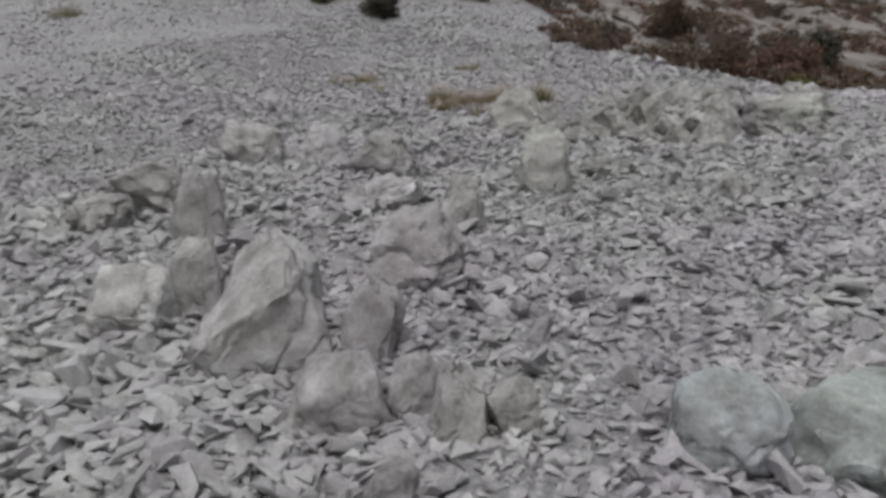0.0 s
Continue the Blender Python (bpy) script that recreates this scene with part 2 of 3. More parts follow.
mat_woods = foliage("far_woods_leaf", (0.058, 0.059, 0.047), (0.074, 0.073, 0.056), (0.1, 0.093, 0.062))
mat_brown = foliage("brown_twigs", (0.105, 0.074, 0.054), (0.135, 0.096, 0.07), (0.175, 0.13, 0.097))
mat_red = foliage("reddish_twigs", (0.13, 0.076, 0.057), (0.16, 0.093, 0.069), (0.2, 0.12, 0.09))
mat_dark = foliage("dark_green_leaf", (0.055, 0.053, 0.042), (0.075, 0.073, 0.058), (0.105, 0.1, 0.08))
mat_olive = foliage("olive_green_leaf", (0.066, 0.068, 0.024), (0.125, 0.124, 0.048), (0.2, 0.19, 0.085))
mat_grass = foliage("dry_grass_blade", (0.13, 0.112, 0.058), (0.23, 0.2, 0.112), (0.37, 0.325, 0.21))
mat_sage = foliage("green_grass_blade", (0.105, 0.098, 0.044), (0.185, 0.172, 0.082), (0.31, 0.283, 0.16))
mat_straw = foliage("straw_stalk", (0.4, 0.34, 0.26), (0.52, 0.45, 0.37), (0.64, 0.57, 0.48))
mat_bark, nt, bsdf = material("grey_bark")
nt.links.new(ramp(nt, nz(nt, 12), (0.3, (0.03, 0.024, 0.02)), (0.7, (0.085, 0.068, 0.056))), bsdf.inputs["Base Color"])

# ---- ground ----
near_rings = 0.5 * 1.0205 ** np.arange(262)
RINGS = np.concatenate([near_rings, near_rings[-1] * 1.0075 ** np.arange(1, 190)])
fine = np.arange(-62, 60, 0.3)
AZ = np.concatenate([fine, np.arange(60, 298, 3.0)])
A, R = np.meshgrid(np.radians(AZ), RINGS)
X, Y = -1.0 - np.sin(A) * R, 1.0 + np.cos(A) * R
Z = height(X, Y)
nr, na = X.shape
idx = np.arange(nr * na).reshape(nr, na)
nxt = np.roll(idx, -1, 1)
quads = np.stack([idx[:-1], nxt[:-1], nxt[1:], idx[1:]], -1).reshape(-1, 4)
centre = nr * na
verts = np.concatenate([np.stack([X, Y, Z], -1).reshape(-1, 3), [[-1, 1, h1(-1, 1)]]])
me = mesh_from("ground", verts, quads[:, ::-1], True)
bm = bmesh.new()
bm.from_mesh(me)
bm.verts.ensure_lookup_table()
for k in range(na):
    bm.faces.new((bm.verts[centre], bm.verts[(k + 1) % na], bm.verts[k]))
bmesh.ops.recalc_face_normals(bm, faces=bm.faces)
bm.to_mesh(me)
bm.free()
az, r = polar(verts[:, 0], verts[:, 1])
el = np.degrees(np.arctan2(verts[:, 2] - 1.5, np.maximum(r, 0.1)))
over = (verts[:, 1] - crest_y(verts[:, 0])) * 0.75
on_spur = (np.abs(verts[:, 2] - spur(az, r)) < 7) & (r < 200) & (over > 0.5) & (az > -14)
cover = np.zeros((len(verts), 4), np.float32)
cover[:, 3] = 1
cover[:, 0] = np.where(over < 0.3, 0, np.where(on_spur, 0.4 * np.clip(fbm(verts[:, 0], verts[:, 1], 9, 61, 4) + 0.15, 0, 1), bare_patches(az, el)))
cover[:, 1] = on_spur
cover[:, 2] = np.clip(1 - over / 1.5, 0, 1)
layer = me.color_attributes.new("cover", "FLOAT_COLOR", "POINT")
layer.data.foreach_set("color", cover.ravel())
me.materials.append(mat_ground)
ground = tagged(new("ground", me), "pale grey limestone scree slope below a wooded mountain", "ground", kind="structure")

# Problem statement
Using the data above, write out every line exactly, leaving the images behind.

# Expected answer
0.0 s
Continue the Blender Python (bpy) script that recreates this scene with part 2 of 3. More parts follow.
mat_woods = foliage("far_woods_leaf", (0.058, 0.059, 0.047), (0.074, 0.073, 0.056), (0.1, 0.093, 0.062))
mat_brown = foliage("brown_twigs", (0.105, 0.074, 0.054), (0.135, 0.096, 0.07), (0.175, 0.13, 0.097))
mat_red = foliage("reddish_twigs", (0.13, 0.076, 0.057), (0.16, 0.093, 0.069), (0.2, 0.12, 0.09))
mat_dark = foliage("dark_green_leaf", (0.055, 0.053, 0.042), (0.075, 0.073, 0.058), (0.105, 0.1, 0.08))
mat_olive = foliage("olive_green_leaf", (0.066, 0.068, 0.024), (0.125, 0.124, 0.048), (0.2, 0.19, 0.085))
mat_grass = foliage("dry_grass_blade", (0.13, 0.112, 0.058), (0.23, 0.2, 0.112), (0.37, 0.325, 0.21))
mat_sage = foliage("green_grass_blade", (0.105, 0.098, 0.044), (0.185, 0.172, 0.082), (0.31, 0.283, 0.16))
mat_straw = foliage("straw_stalk", (0.4, 0.34, 0.26), (0.52, 0.45, 0.37), (0.64, 0.57, 0.48))
mat_bark, nt, bsdf = material("grey_bark")
nt.links.new(ramp(nt, nz(nt, 12), (0.3, (0.03, 0.024, 0.02)), (0.7, (0.085, 0.068, 0.056))), bsdf.inputs["Base Color"])

# ---- ground ----
near_rings = 0.5 * 1.0205 ** np.arange(262)
RINGS = np.concatenate([near_rings, near_rings[-1] * 1.0075 ** np.arange(1, 190)])
fine = np.arange(-62, 60, 0.3)
AZ = np.concatenate([fine, np.arange(60, 298, 3.0)])
A, R = np.meshgrid(np.radians(AZ), RINGS)
X, Y = -1.0 - np.sin(A) * R, 1.0 + np.cos(A) * R
Z = height(X, Y)
nr, na = X.shape
idx = np.arange(nr * na).reshape(nr, na)
nxt = np.roll(idx, -1, 1)
quads = np.stack([idx[:-1], nxt[:-1], nxt[1:], idx[1:]], -1).reshape(-1, 4)
centre = nr * na
verts = np.concatenate([np.stack([X, Y, Z], -1).reshape(-1, 3), [[-1, 1, h1(-1, 1)]]])
me = mesh_from("ground", verts, quads[:, ::-1], True)
bm = bmesh.new()
bm.from_mesh(me)
bm.verts.ensure_lookup_table()
for k in range(na):
    bm.faces.new((bm.verts[centre], bm.verts[(k + 1) % na], bm.verts[k]))
bmesh.ops.recalc_face_normals(bm, faces=bm.faces)
bm.to_mesh(me)
bm.free()
az, r = polar(verts[:, 0], verts[:, 1])
el = np.degrees(np.arctan2(verts[:, 2] - 1.5, np.maximum(r, 0.1)))
over = (verts[:, 1] - crest_y(verts[:, 0])) * 0.75
on_spur = (np.abs(verts[:, 2] - spur(az, r)) < 7) & (r < 200) & (over > 0.5) & (az > -14)
cover = np.zeros((len(verts), 4), np.float32)
cover[:, 3] = 1
cover[:, 0] = np.where(over < 0.3, 0, np.where(on_spur, 0.4 * np.clip(fbm(verts[:, 0], verts[:, 1], 9, 61, 4) + 0.15, 0, 1), bare_patches(az, el)))
cover[:, 1] = on_spur
cover[:, 2] = np.clip(1 - over / 1.5, 0, 1)
layer = me.color_attributes.new("cover", "FLOAT_COLOR", "POINT")
layer.data.foreach_set("color", cover.ravel())
me.materials.append(mat_ground)
ground = tagged(new("ground", me), "pale grey limestone scree slope below a wooded mountain", "ground", kind="structure")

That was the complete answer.